That photo is of the last coin I flipped to decided if I should have another drink. The coin came up no. I said yes anyway and forgot the rest of the night. So it went, then. I forgot half my nights. I slid into an uneasy balance between tipsy and lost until I woke up some time later trying to work out how I got home.
It doesn't go that way anymore, because today is the one year anniversary of my sobriety.
When I start to wax nostalgic about the terrible good old days, I have a handful of photos that I look at to remind me of how isolating it was to sit drunk and hollowed out at a table most evenings with people to whom, for the most part, I felt no spiritual connection. It's amazing what we'll do for ten years to keep a hold of the safe sensation of the clack and thrum of moving along, moving along, moving along. I was my own cow, prodding myself along.

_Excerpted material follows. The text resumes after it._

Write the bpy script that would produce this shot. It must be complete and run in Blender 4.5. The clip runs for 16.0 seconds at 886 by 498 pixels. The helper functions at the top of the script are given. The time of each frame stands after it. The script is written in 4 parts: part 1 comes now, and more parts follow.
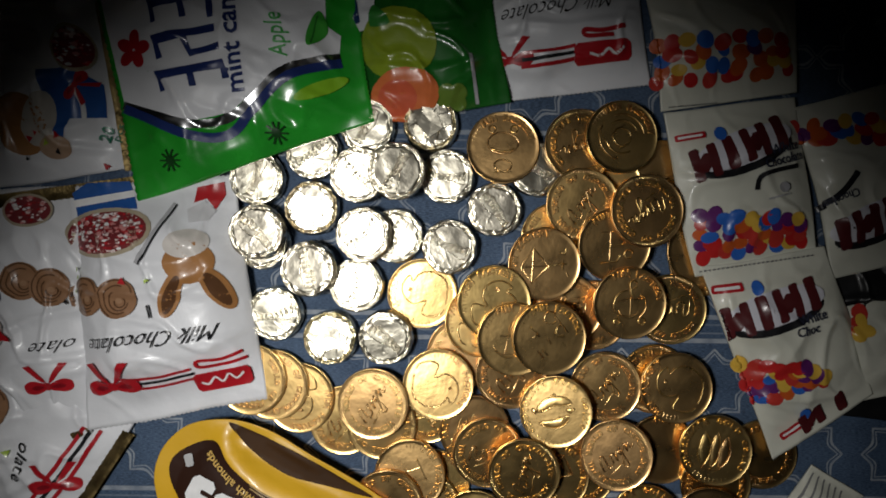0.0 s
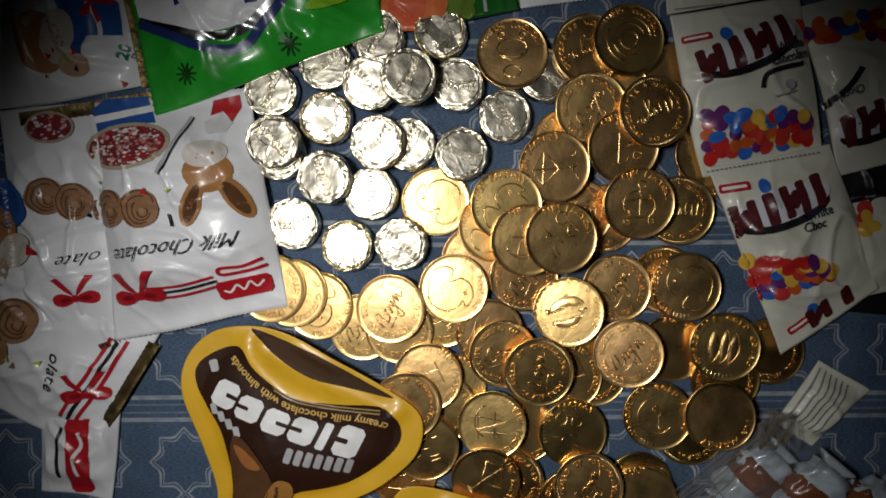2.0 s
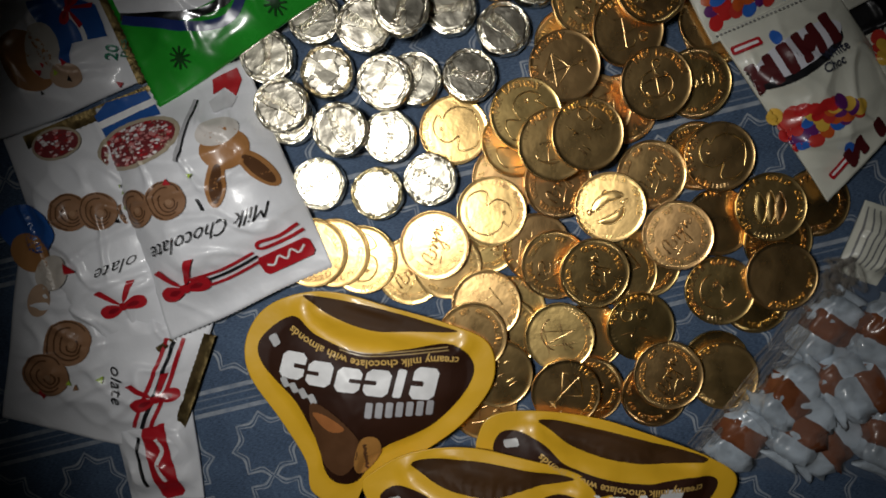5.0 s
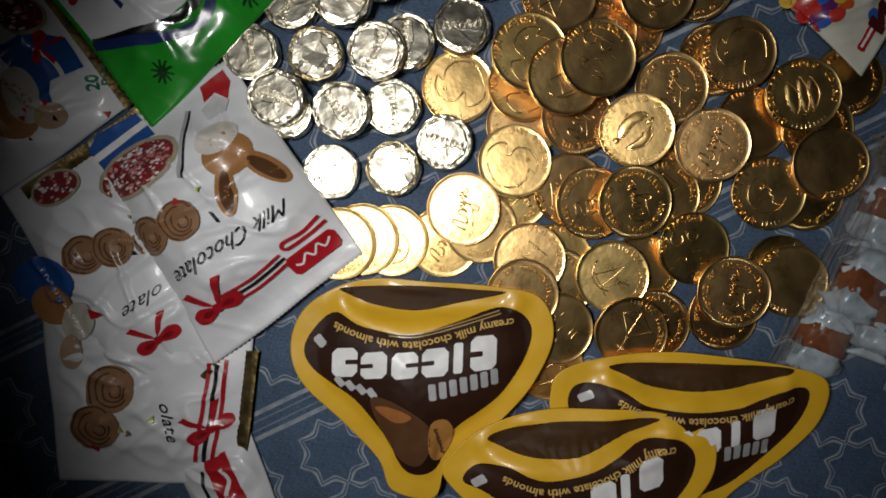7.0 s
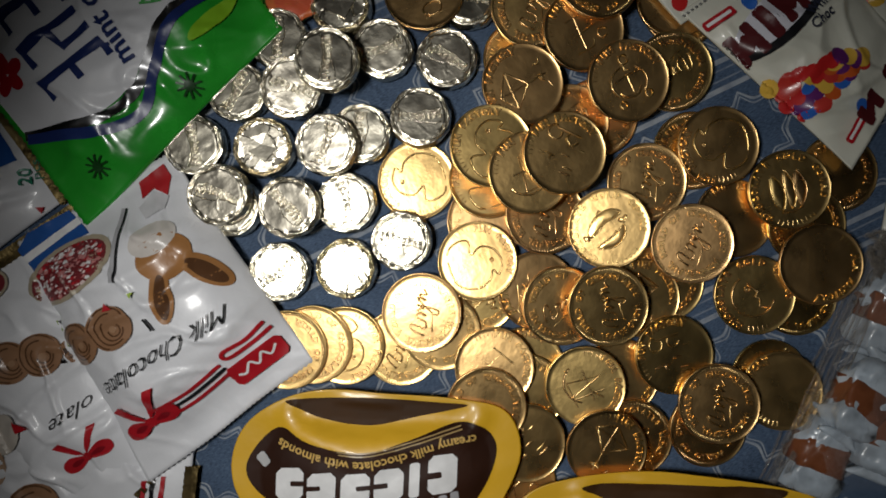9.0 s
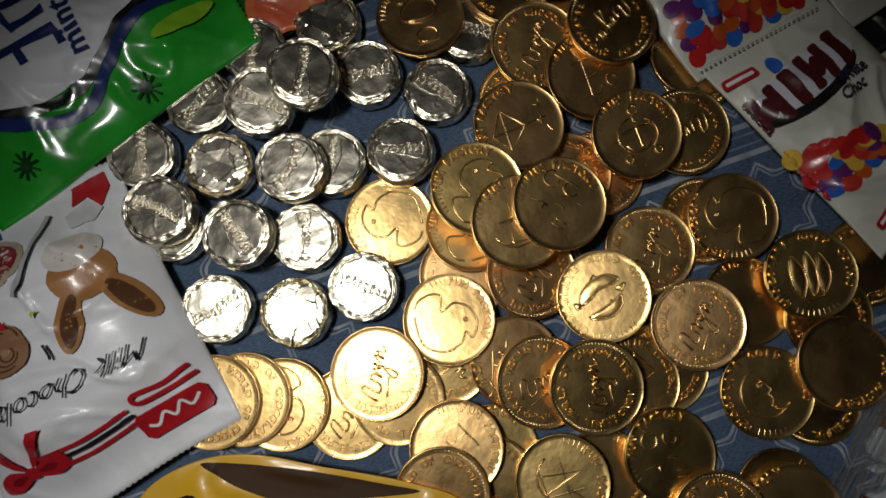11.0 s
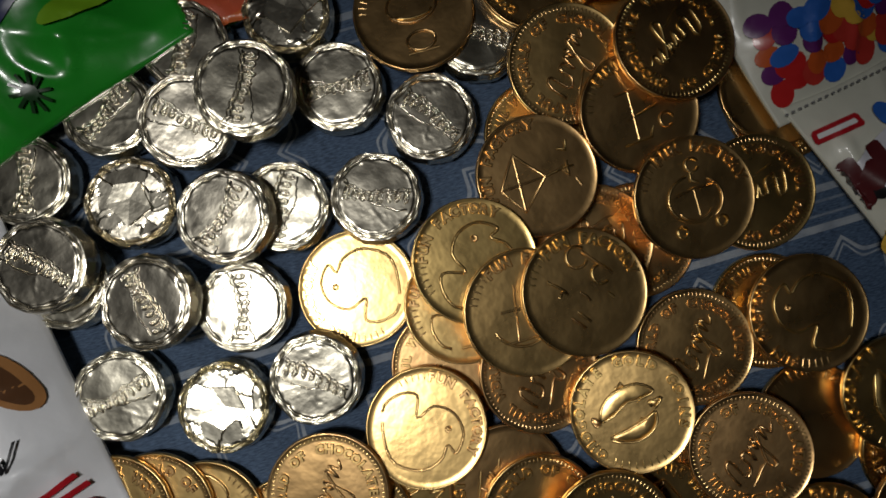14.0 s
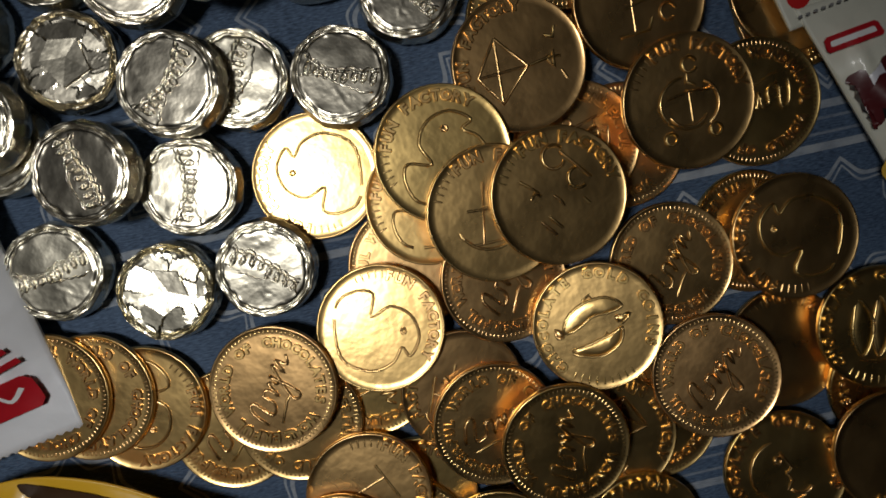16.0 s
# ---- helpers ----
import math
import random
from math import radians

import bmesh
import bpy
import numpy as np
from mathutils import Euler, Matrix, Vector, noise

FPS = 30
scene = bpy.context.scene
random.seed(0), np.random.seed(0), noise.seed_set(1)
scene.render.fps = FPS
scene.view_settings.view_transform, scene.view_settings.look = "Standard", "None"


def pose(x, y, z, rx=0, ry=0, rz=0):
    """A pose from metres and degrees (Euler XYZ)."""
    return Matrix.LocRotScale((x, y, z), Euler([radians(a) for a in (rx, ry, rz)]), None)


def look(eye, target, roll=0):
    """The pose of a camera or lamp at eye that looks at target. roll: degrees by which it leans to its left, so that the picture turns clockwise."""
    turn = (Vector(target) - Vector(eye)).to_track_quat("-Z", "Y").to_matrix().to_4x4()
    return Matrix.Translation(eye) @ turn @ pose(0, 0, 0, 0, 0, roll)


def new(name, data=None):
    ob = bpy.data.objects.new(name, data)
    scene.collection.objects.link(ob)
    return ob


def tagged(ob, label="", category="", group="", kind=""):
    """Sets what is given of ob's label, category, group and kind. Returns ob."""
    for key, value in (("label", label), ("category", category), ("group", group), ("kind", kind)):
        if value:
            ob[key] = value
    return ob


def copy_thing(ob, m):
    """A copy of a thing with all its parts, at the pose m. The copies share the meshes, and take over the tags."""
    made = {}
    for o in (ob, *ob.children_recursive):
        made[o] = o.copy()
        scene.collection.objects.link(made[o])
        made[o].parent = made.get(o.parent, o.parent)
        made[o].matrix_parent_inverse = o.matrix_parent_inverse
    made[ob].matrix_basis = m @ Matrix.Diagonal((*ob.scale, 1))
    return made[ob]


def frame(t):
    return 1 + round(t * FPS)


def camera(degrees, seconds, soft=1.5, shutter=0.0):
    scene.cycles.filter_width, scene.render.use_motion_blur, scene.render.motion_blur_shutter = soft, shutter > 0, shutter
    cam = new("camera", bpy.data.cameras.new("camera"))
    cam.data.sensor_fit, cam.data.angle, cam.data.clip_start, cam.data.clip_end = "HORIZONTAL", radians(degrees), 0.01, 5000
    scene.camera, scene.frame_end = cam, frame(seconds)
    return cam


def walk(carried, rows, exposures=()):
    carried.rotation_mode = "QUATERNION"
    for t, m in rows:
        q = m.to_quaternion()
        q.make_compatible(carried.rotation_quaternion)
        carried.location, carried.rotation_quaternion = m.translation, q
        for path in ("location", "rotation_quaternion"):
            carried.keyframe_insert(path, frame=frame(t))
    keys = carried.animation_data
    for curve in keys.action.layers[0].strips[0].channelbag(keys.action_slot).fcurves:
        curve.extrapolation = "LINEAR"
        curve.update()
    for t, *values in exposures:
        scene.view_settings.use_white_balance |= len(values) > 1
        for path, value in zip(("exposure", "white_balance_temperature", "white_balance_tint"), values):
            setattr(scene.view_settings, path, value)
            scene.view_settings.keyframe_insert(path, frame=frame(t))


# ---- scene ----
import functools
import itertools

from mathutils.bvhtree import BVHTree

cam = camera(65.0, 16.0, soft=1.8)
PATH = [
    (0, (0.002, 0.01, 0.363), (-0.001, -0.049, -1.637), 183.7),
    (0.5, (-0.002, 0.002, 0.364), (-0.01, -0.073, -1.634), 186.8),
    (1, (-0.003, -0.006, 0.369), (-0.016, -0.097, -1.629), 189.2),
    (1.5, (0.0, -0.016, 0.372), (-0.015, -0.121, -1.625), 188.7),
    (2, (-0.002, -0.027, 0.373), (-0.02, -0.147, -1.624), 188.0),
    (2.5, (-0.005, -0.035, 0.371), (-0.025, -0.162, -1.625), 186.8),
    (3, (-0.006, -0.047, 0.371), (-0.02, -0.179, -1.625), 180.1),
    (3.5, (-0.011, -0.045, 0.369), (-0.017, -0.185, -1.626), 174.6),
    (4, (-0.016, -0.047, 0.371), (-0.024, -0.184, -1.624), 173.7),
    (4.5, (-0.024, -0.05, 0.372), (-0.034, -0.195, -1.623), 173.0),
    (5, (-0.026, -0.055, 0.372), (-0.044, -0.209, -1.622), 173.1),
    (5.2, (-0.029, -0.061, 0.372), (-0.05, -0.207, -1.623), 173.5),
    (7.3, (-0.043, -0.07, 0.351), (-0.089, -0.204, -1.644), 172.7),
    (7.5, (-0.039, -0.068, 0.348), (-0.079, -0.186, -1.648), 172.4),
    (8, (-0.03, -0.063, 0.341), (-0.057, -0.142, -1.657), 172.0),
    (8.5, (-0.022, -0.058, 0.337), (-0.044, -0.112, -1.662), 176.5),
    (9, (-0.01, -0.054, 0.327), (-0.021, -0.079, -1.672), 178.1),
    (9.2, (-0.007, -0.053, 0.326), (-0.012, -0.065, -1.674), 179.7),
    (11.3, (-0.01, -0.075, 0.274), (0.122, 0.168, -1.707), 9.4),
    (11.5, (-0.007, -0.072, 0.268), (0.125, 0.175, -1.712), 9.6),
    (12, (-0.003, -0.063, 0.256), (0.13, 0.187, -1.724), 10.2),
    (12.5, (0.003, -0.057, 0.25), (0.129, 0.168, -1.733), 12.2),
    (13, (0.007, -0.043, 0.239), (0.101, 0.084, -1.755), 20.1),
    (13.5, (0.006, -0.036, 0.231), (0.09, 0.023, -1.767), 38.6),
    (14, (0.011, -0.025, 0.219), (0.094, 0.024, -1.779), 43.2),
    (14.5, (0.019, -0.019, 0.209), (0.105, 0.015, -1.789), 52.6),
    (15, (0.025, -0.021, 0.202), (0.098, -0.079, -1.796), 115.2),
    (15.5, (0.024, -0.025, 0.204), (0.08, -0.193, -1.788), 148.9),
    (16, (0.017, -0.032, 0.204), (0.068, -0.233, -1.785), 153.4),
]
walk(cam, [(t, look(eye, target, roll)) for t, eye, target, roll in PATH],
     exposures=((0, -0.72), (2.5, -0.82), (9.2, -0.98), (11.5, -1.36), (13, -1.45), (16, -1.52)))

# ---- light ----
world = bpy.data.worlds.new("dim_room")
scene.world = world
world.use_nodes = True
world.node_tree.nodes["Background"].inputs[0].default_value = (0.9, 0.93, 1.0, 1)
world.node_tree.nodes["Background"].inputs[1].default_value = 0.002


# unseen key light at an assumed fixed place; soft cone adds the outer darkening
lamp_data = bpy.data.lights.new("unseen_key_light", "SPOT")
lamp_data.energy, lamp_data.color, lamp_data.shadow_soft_size = 10.4, (1.0, 0.985, 0.95), 0.030
lamp_data.spot_size, lamp_data.spot_blend = radians(64), 1.0
new("unseen_key_light", lamp_data).matrix_world = look((-0.115, -0.010, 0.46), (-0.020, -0.107, 0))
# weak fill added overhead for ambient and reflections; no such lamp is seen
glow_data = bpy.data.lights.new("added_fill_glow", "AREA")
glow_data.energy, glow_data.color, glow_data.shape, glow_data.size = 0.03, (1.0, 0.92, 0.80), "DISK", 0.5
new("added_fill_glow", glow_data).matrix_world = look((0.7, 0.3, 1.66), (0.5, 0.2, 0))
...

To be honest, it is only approximately the one year anniversary of my sobriety. When I quit drinking, I had to fool myself into it. I didn't tell anyone what I was doing. I barely told myself.
I remember the last thing I remember from the last night that I drank. I got up from the table on the patio I had been sitting at all summer and walked in the wrong direction. I didn't walk in the usual direction. I turned right instead of left. I have found that a good way to make a decision stick in your head is to make your body go over unfamiliar, unhabitual territory. It puts a mark in your brain that will make your needle skip when you hit it. It tells you to go this way and not that. It reminds you of what's important.
I walked away.
Making the turn I never made stuck in my brain, but the rest of the night disappeared down a hole like most before it, and I woke up unable to recall how it was I had made it home. I went through my usual post-drunk night motions for the last time: I checked my wallet to see that I hadn't been robbed, I looked at pictures on my phone to jog my memory, I checked my legs to see if I had more bruises that would tell the Palinode how drunk I'd been again, and then I cried with shame in the shower.
It was the last time. I didn't really believe that it was the last time, but it was the last time.
I didn't know at the time, though, that I would survive. I quit because I knew that I was going to kill myself, that the alcohol was fuelling the second nature suicidal desire I've had with me since first conscious light. I could see that unnecessarily herding myself over the precipice because I couldn't stop putting a particular liquid in a glass and then putting that liquid into my body, that allowing emotions to dictate the downfall of my entire existence like a child wound into a perpetual, unreasonable tantrum, was ridiculous.
I was going to lead myself to suicide over little more than a feigned helplessness about making the choice to turn right instead of left. It was ridiculous to choose that, so I got up from my table and walked the other way.
If you find yourself inside one of those moments where you wake up and feel like you're really breathing, and you are hit with a sudden clarity that pulls you out of the sad weight of subjective desire, grab on and follow it with everything you've got. That is life's invitation to hitch yourself to a new horse. You've been tapped on the shoulder by the universe. This is your time.
I'm sitting at my kitchen table this morning, and I don't know what to say about it all. I am floored that this is where I find myself. I have an entire year of sobriety under my belt now.
This work I'm doing is far from over. This sobriety baby is really only just now getting its legs, but rather than feel defeated by the fact that, a year in, it is still this hard sometimes, I am excited. All of the hours I put into drinking and wallowing and not believing and not doing never fed my heart and mind so much as doing the work to embrace my sobriety.
I've discovered an ability to realize my creativity that I didn't have faith in before. Confidence and self-esteem are like candy after years of self-defeat. Like flock to like, and I'm finding my soul brethren. Food tastes better. My full range of emotions is back, and I've discovered the delicious fierceness of real anger again. I am a kid with myself now that I no longer numb out every high and low with alcohol. I am actually alive and actually breathing after 21 years of carefully maintaining my drinking calendar.
And, for this, I need to thank you.
I came here to this place on the internet 365 days ago and laid it out. To love myself, I had to come clean everywhere, and I came here not knowing how you would be with me. I had to be willing to lose you, to lose this place, but you were gentle with me. You were kind. You took me at my word and held me up. You wrote me comments and e-mails to let me know that I was not alone. You told me that putting it out there made you less alone. You bouyed me up when I had to walk away from almost everyone that populated my daily life. When I wasn't sure who I was or why I was doing this, I came here, and because you were here, I stuck to the work of making it work.
People who say that friends on the internet aren't real don't know you.
This is the first anniversary of my sobriety, and, for the first time, I feel like I'm walking into my life. My life. I own this one.